An ambitious immigration policy has turned Canada from a country with an aging workforce to a country with one of the highest population growth rates among the Organisation for Economic Co-operation and Development. Immigration also contributes to Canada's having the most educated workforce among the G7 countries.

Around 60 per cent of immigrants come to Canada under economic programs such as Express Entry (EE) or Canadian Experience Class (CEC), according to Immigration, Refugees and Citizenship Canada. New entrants to the country are evaluated on education, work experience, age and language proficiency. As a result, the immigration population is predominantly young and educated with professional work experience.

These demographic characteristics are, in theory, great for the economy. Education and experience lead to higher income, which translates to higher purchasing power.

In addition, educated and experienced workers also tend to be more productive and innovative when employed appropriately. For instance, a senior software engineer with five years of experience would be more productive and capable of innovating than an entry-level engineer. Immigrants, in particular, have been found to contribute to innovation disproportionately compared to native-born workers when given the opportunity.

The problem with underutilization

However, many highly educated and skilled immigrants are not contributing to the economy at the level they could. Many immigrants find they must start over in low-paid, entry-level positions despite having international work experience.

When workers are underutilized, they earn lower wages, which limits their spending power and the economy misses out on productivity.

Underutilization also means that a talent shortage prevails in certain industries, even as immigrants with relevant work backgrounds occupy positions in those sectors, just not in vacant positions that may align with their expertise. This concern holds true for industries ranging from health care to education and professional services.

What's more, underutilized immigrants might feel resentment, leading to low morale and high turnover, both of which are expensive for employers.

On a macro scale, some overlooked workers will even decide to take their talent elsewhere and leave Canada altogether. According to the Institute for Canadian Citizenship, the proportion of permanent residents choosing to become citizens has fallen 40 per cent in the past 20 years to 45.7 per cent in 2021 from 75.1 per cent in 2001.

Nearly a third of young immigrants plan on leaving Canada in the next few years. Talent retention has become an issue on a national scale.
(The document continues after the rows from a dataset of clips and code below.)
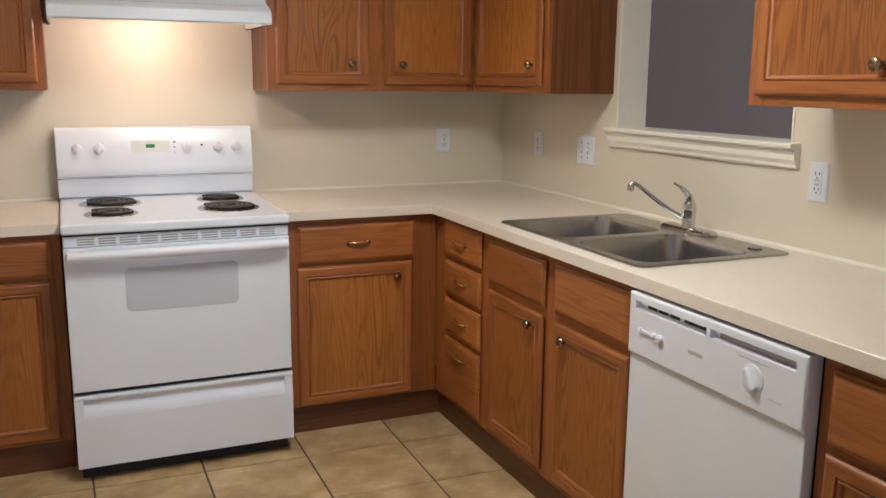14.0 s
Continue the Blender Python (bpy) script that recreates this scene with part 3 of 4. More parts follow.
def knob(F, u, v, w, parent):
    bm = bmesh.new()
    lathe(bm, F, u, v, [(0.009, w), (0.0085, w + 0.002), (0.0055, w + 0.005), (0.005, w + 0.012), (0.010, w + 0.016), (0.0155, w + 0.020), (0.0165, w + 0.024), (0.014, w + 0.0285), (0.008, w + 0.031), (0.002, w + 0.0315)], 18)
    part("knob", bm, BRONZE, parent, "round antique bronze knob")


def pull(F, u, v, w, parent):
    """Drawer pull: two darkened feet, thin arms and a polished bulge to grip."""
    bm = bmesh.new()
    pts = curve_points([F.at(u - 0.043, v, w + 0.001), F.at(u - 0.040, v + 0.001, w + 0.009), F.at(u - 0.028, v + 0.003, w + 0.014), F.at(u, v + 0.004, w + 0.016), F.at(u + 0.028, v + 0.003, w + 0.014), F.at(u + 0.040, v + 0.001, w + 0.009), F.at(u + 0.043, v, w + 0.001)], 4)
    k = len(pts) - 1
    tube(bm, pts, [0.0030 + 0.0042 * math.sin(math.pi * i / k) ** 4 for i in range(k + 1)], 10, 0.85)
    p = part("pull", bm, BRASS, parent, "arched brass pull")
    for du in (-0.043, 0.043):
        bm = bmesh.new()
        lathe(bm, F, u + du, v, [(0.0095, w), (0.009, w + 0.002), (0.006, w + 0.004), (0.0045, w + 0.007)], 12)
        part("rosette", bm, BRONZE, p, "darkened bronze foot")


def cab_door(F, u0, u1, v0, v1, parent, kn):
    bm = bmesh.new()
    rings = [rect(F, u0, u1, v0, v1, w, i) for i, w in DOOR_PROFILE]
    loops(bm, rings, False, True, [0, 1, 0, 1])
    d = part("door", bm, OAKS, parent)
    bm = bmesh.new()
    F.box(bm, u0 + 0.051, u1 - 0.051, v0 + 0.051, v1 - 0.051, 0.002, 0.0090)
    part("panel", bm, OAK_PANEL, d)
    if kn:
        knob(F, kn[0], kn[1], 0.019 if kn[2] else 0.0090, d)
    return d


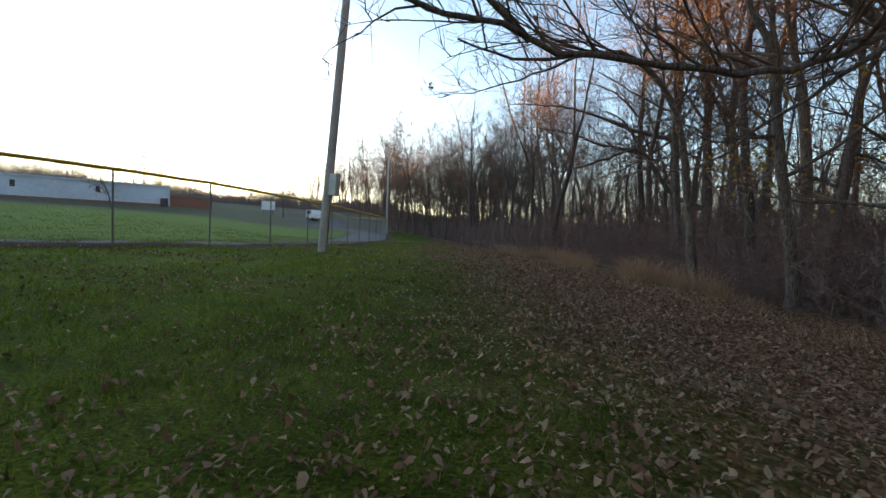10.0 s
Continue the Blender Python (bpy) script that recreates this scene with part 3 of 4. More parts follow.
# ---- white pines ----
def needle_tufts(centres, dirs, rng, size=0.16, per=9, w=0.012):
    """Sprays of narrow needles: one thin folded blade each."""
    m = len(centres)
    k = np.repeat(np.arange(m), per)
    d = unit(dirs[k] * 0.75 + rng.normal(0, 0.62, (len(k), 3)))
    sd = unit(np.cross(d, rng.normal(0, 1, d.shape)))
    L = size * rng.uniform(0.6, 1.25, (len(k), 1))
    c = centres[k] + rng.normal(0, 0.03, (len(k), 3))
    v = np.stack([c - sd * w, c + sd * w, c + d * L], 1).reshape(-1, 3)
    return v, np.arange(len(v)).reshape(-1, 3)


def needle_branch(rng, q, br, wood, fine, cen, dirs, rate, bare=0.35, steps=(0.3, 0.55, 0.78, 1.0)):
    """One branch with its side shoots; notes where the needle tufts sit."""
    l = np.linalg.norm(q[-1] - q[0])
    wood.add(q, br * (1 - 0.8 * np.linspace(0, 1, len(q))), 5)
    m = max(6, int(l * rate))
    p0, tt = along(q, rng.uniform(bare, 1.0, m))
    sd = unit(np.cross(tt, np.array([[0, 0, 1.0]])))
    dd = unit(tt * 0.9 + sd * rng.choice([-1, 1], (m, 1)) * rng.uniform(0.4, 1.0, (m, 1)) + np.array([0, 0, 0.18]) + rng.normal(0, 0.15, (m, 3)))
    L = min(l, 5.0) * 0.2 * rng.uniform(0.5, 1.2, (m, 1)) + 0.25
    p1 = p0 + dd * L * 0.5
    p2 = p1 + unit(dd + np.array([0, 0, 0.25])) * L * 0.5
    fine.many(p0, p1, p2, np.full(m, 0.008), np.full(m, 0.004))
    for w in steps:
        cen.append(p0 + (p2 - p0) * w)
        dirs.append(unit(p2 - p0))


def finish_pine(rng, wood, fine, cen, dirs, size, per, wide):
    v, fc = needle_tufts(np.concatenate(cen), np.concatenate(dirs), rng, size, per, wide)
    return {"trunk": wood.mesh("pine_trunk", PINE_BARK), "branch": fine.mesh("pine_branch", PINE_BARK), "needles": mesh_from("pine_needles", v, fc, NEEDLES)}


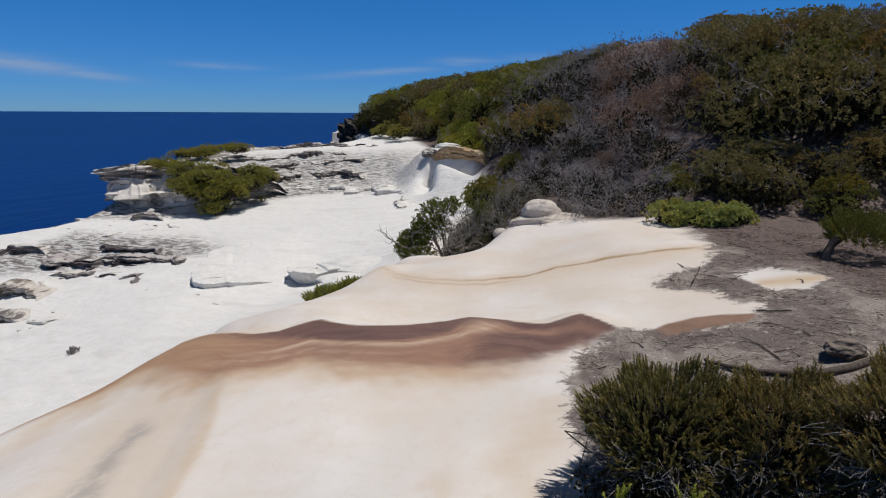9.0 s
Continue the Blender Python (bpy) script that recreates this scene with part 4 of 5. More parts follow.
# scattered flakes and rubble on the shelf and terraces
rng = np.random.default_rng(404)
RUBBLE = ((-13.9, 11.4, 0.6, 22), (-12.9, 11.0, 0.5, 12), (-13.0, 11.2, 1.2, 14), (-10.4, 13.2, 0.8, 8), (-7.6, 12.4, 0.7, 6), (-15.2, 13.4, 1.4, 14), (-16.5, 18.0, 1.2, 10), (-12.5, 24.8, 1.6, 18), (-13.5, 27.2, 1.8, 16), (-11.5, 30.5, 2.0, 14), (-9.5, 25.8, 1.3, 10), (-13.6, 14.4, 1.5, 10))
for cx, cy, spread_, count in RUBBLE:
    for k in range(count):
        x, y, s = cx + rng.normal() * spread_, cy + rng.normal() * spread_ * 0.45, rng.uniform(0.05, 0.2)
        a = rng.uniform(-0.5, 0.9)
        line = [(x + math.cos(a) * s * 2 * t, y + math.sin(a) * s * 2 * t, high(x, y) - 0.01, s * (0.15 + 0.5 * math.sin(math.pi * (0.1 + 0.8 * t)))) for t in (1.0, 0.75, 0.5, 0.25, 0.0)]
        bedded_face("rock_flake", line, 1, 0.3, s * 1.2, 500 + k, PALE_ROCK if k % 2 else BEDDED_ROCK, "small broken flake of pale sandstone", "rock flakes", 0.25, 0.04, 0.03)

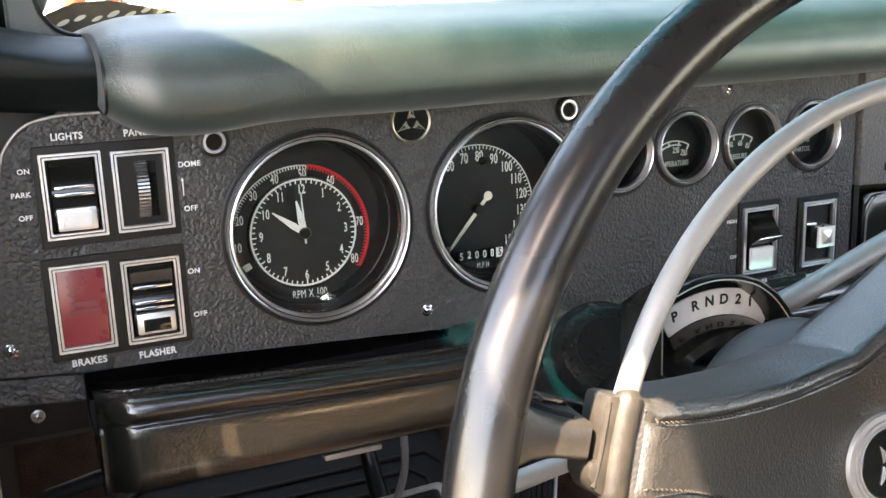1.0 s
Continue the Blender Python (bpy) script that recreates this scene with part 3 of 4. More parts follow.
for x, z in ((0.1032, 0.1492), (0.3612, 0.1512)):
    t = thing("bezel_lamp", "small dark indicator socket with a bright ring", "indicator", "indicator sockets")
    part("socket", lathe([(0.0100, 0), (0.0098, 0.0012), (0.0080, 0.0016)], 32, Matrix.Translation((x, 0, z))), BLACK, t)
    part("ring", lathe([(0.0053, 0), (0.0053, 0.0030), (0.0056, 0.0034), (0.0071, 0.0034), (0.0074, 0.0028), (0.0075, 0)], 40, Matrix.Translation((x, 0, z)), closed=True), BRIGHT, t, "bright chrome ring")
    part("hole", lathe([(0, 0.0010), (0.0054, 0.0010)], 32, Matrix.Translation((x, 0, z))), KICK, t)


def wedge_star(t, m, r, wall, material):
    """Three hollow arrow-like wedges set round a small open middle."""
    for k in range(3):
        q = m @ pose(0, 0, 0, 0, -120 * k, 0)
        outer = [(r, 0.0), (r * 0.55, r * 0.12), (r * 0.22, r * 0.24), (r * 0.27, r * 0.08), (r * 0.27, -r * 0.08), (r * 0.22, -r * 0.24), (r * 0.55, -r * 0.12)]
        inner = [(r * 0.86, 0.0), (r * 0.57, r * 0.075), (r * 0.38, r * 0.17), (r * 0.45, r * 0.055), (r * 0.45, -r * 0.055), (r * 0.38, -r * 0.17), (r * 0.57, -r * 0.075)] if wall else None
        part("wedge", plate([outer] + ([inner] if inner else []), -0.0010, 0.0, 0.0001, q), material, t, smooth=False)


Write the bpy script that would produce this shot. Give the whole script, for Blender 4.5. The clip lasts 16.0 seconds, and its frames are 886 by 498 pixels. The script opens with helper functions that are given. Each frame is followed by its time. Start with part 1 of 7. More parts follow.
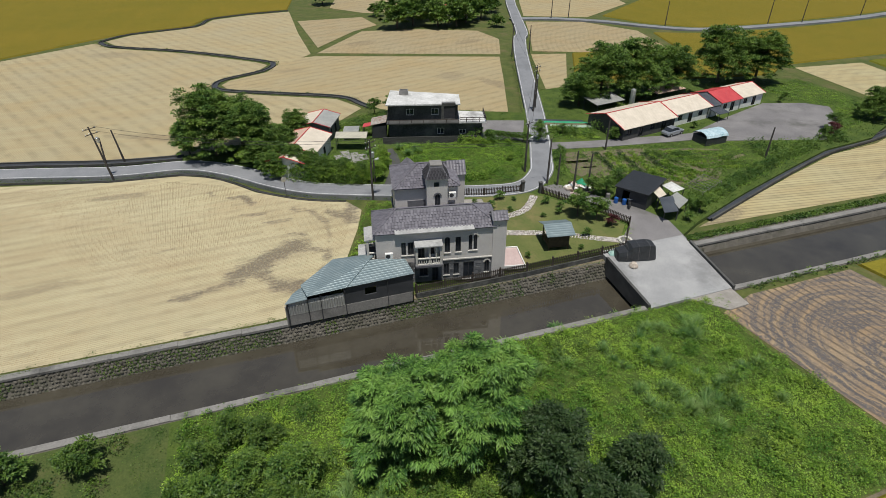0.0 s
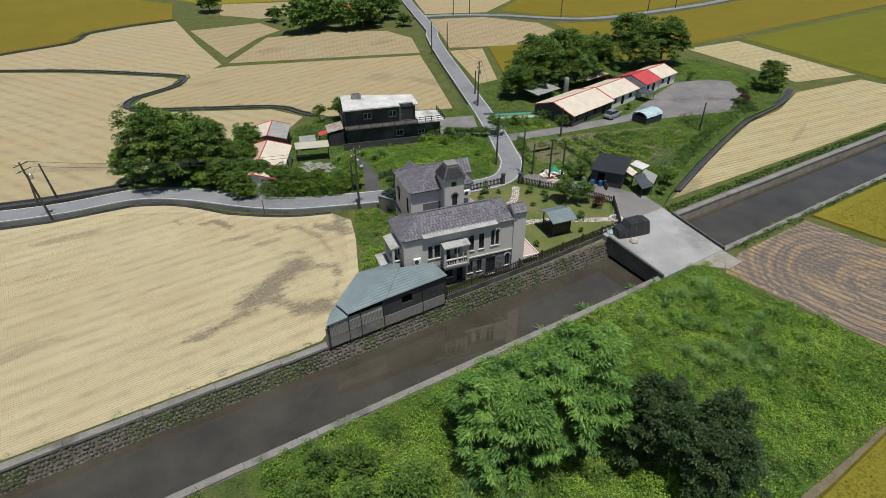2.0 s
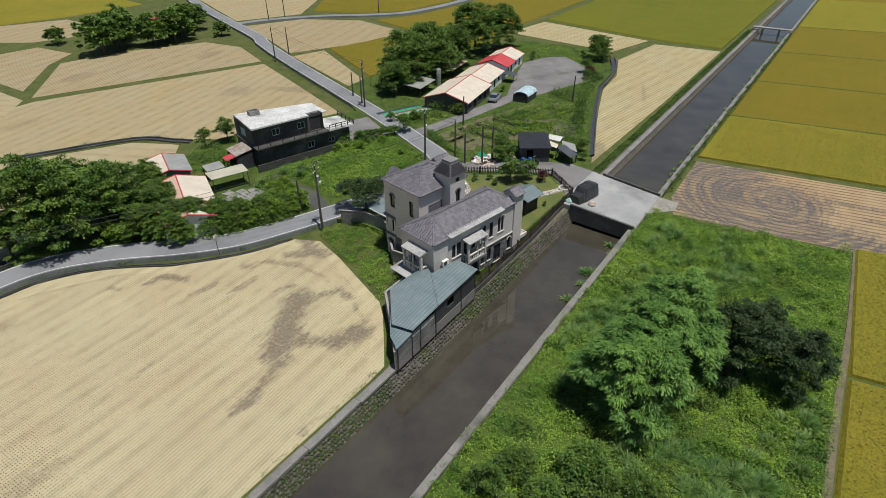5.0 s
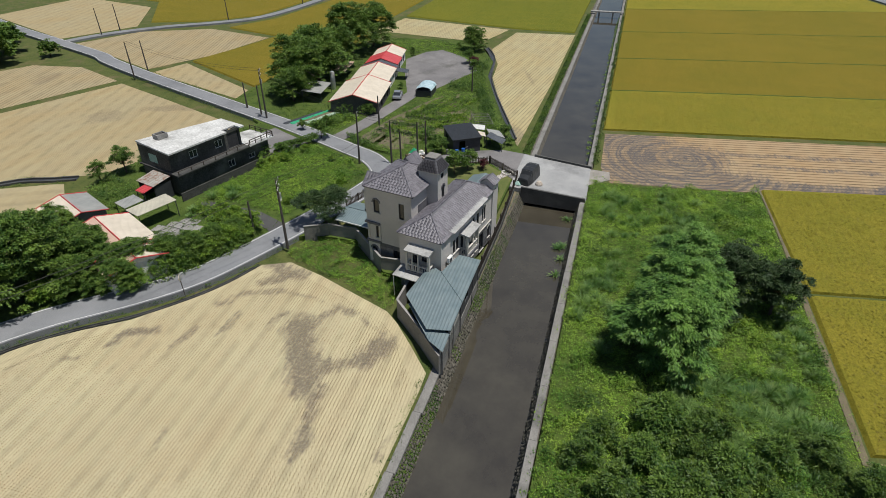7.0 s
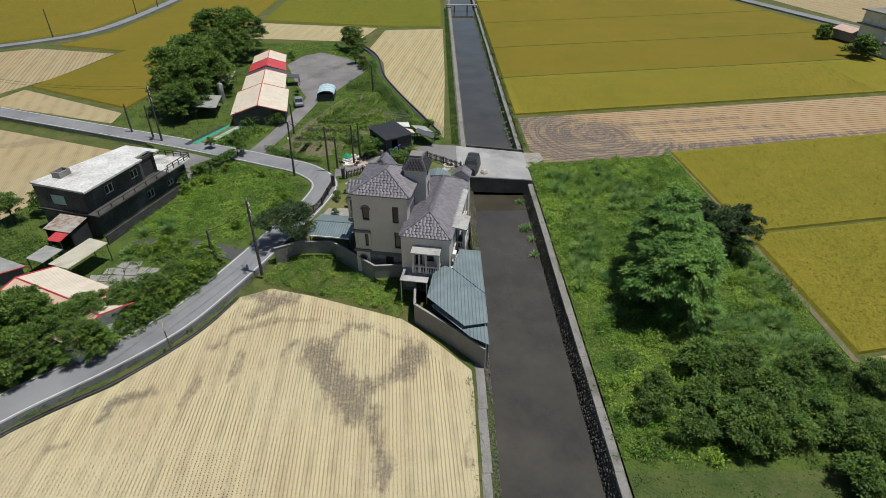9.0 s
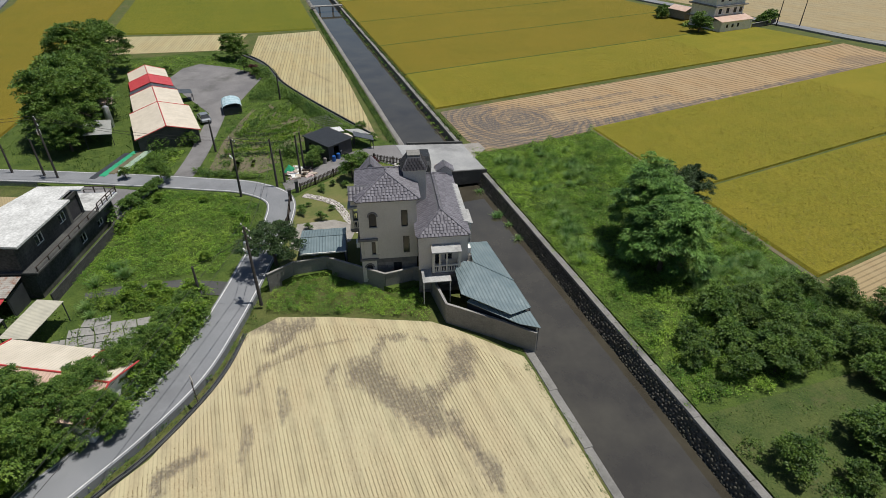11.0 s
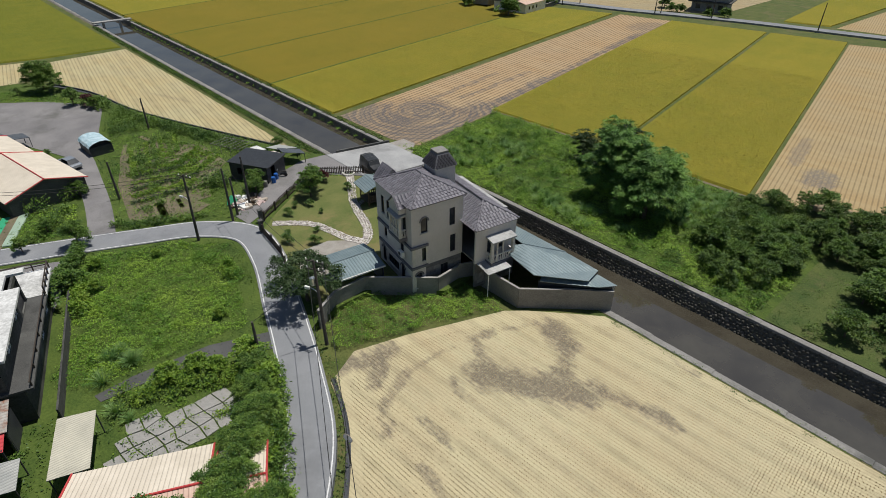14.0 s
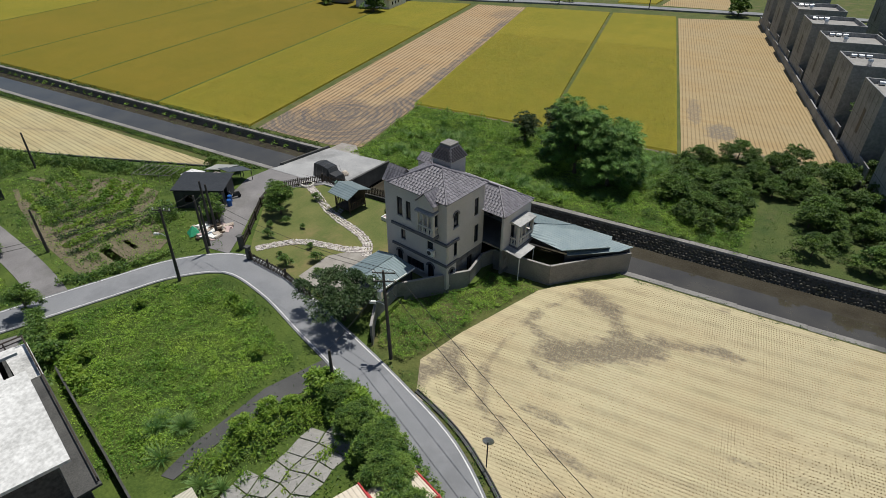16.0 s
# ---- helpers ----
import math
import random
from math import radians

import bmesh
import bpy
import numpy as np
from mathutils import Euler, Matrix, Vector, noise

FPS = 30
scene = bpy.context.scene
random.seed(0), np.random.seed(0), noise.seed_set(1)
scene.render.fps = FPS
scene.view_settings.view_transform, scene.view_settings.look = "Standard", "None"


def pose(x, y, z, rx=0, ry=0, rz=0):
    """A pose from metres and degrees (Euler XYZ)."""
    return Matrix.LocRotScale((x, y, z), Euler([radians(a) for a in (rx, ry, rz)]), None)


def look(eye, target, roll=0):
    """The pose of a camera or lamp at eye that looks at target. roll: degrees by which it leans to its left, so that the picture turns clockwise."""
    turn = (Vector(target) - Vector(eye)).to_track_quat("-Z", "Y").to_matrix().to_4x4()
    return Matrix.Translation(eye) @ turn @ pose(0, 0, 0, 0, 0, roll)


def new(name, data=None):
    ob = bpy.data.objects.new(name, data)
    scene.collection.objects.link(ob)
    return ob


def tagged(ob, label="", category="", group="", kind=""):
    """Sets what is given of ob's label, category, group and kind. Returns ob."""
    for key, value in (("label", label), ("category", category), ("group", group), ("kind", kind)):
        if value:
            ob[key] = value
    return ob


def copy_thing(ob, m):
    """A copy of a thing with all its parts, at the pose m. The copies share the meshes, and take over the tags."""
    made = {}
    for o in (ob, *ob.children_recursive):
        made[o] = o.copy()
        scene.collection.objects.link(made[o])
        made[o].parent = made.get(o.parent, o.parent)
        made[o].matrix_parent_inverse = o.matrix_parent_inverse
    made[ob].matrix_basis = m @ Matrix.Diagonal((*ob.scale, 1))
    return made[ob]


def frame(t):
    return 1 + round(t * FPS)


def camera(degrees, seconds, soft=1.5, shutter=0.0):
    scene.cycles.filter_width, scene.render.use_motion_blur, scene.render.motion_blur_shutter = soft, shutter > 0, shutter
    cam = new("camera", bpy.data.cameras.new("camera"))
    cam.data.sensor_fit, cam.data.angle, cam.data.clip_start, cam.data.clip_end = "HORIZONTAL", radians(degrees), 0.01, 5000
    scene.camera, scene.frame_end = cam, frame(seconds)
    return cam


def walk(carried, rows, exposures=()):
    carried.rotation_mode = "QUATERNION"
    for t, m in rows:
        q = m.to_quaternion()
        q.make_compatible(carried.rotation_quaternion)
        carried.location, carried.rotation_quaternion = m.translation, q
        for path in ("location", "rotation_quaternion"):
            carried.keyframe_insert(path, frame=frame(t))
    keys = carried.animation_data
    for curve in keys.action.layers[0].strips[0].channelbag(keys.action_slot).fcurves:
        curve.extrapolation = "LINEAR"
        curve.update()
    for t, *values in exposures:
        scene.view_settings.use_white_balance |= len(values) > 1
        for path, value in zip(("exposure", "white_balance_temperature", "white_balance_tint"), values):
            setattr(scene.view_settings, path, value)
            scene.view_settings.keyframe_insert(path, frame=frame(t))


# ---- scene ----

Canada risks losing a sizeable portion of the talent it works hard to attract, which is counterproductive if the goal is to grow and rejuvenate the workforce.

Addressing underutilization

Several avenues could help address underutilization. Streamlining the accreditation process could deploy immigrants where needed faster without them wasting their talent for years while awaiting accreditation.

Alberta, for instance, accelerated the process to license out-of-province nurses faster, resulting in the College of Registered Nurses of Alberta issuing three times the number of permits to internationally educated nurses in three months than the total issued in the past four years.

Employers are currently least likely to consider newcomers when looking to fill vacancies. This process needs to change, as new immigrants represent an essential human resource at a time when the talent shortage costs the economy billions per year and will continue to be a long-term issue.

More broadly speaking, investment in research and development would create more opportunities for high-skilled workers in general, enabling productivity growth.

The takeaway

While challenges come with high immigration numbers, such as the housing shortage and the strain on social services and public infrastructure, it would be hard to deny the economic benefits immigration brings to Canada.

However, the underutilization of immigrants prevents the country from realizing its potential long-term economic and productivity growth.

If Canada wants to continue attracting and retaining the best and the brightest, it will need to ensure the skills and education of new immigrants are fully used.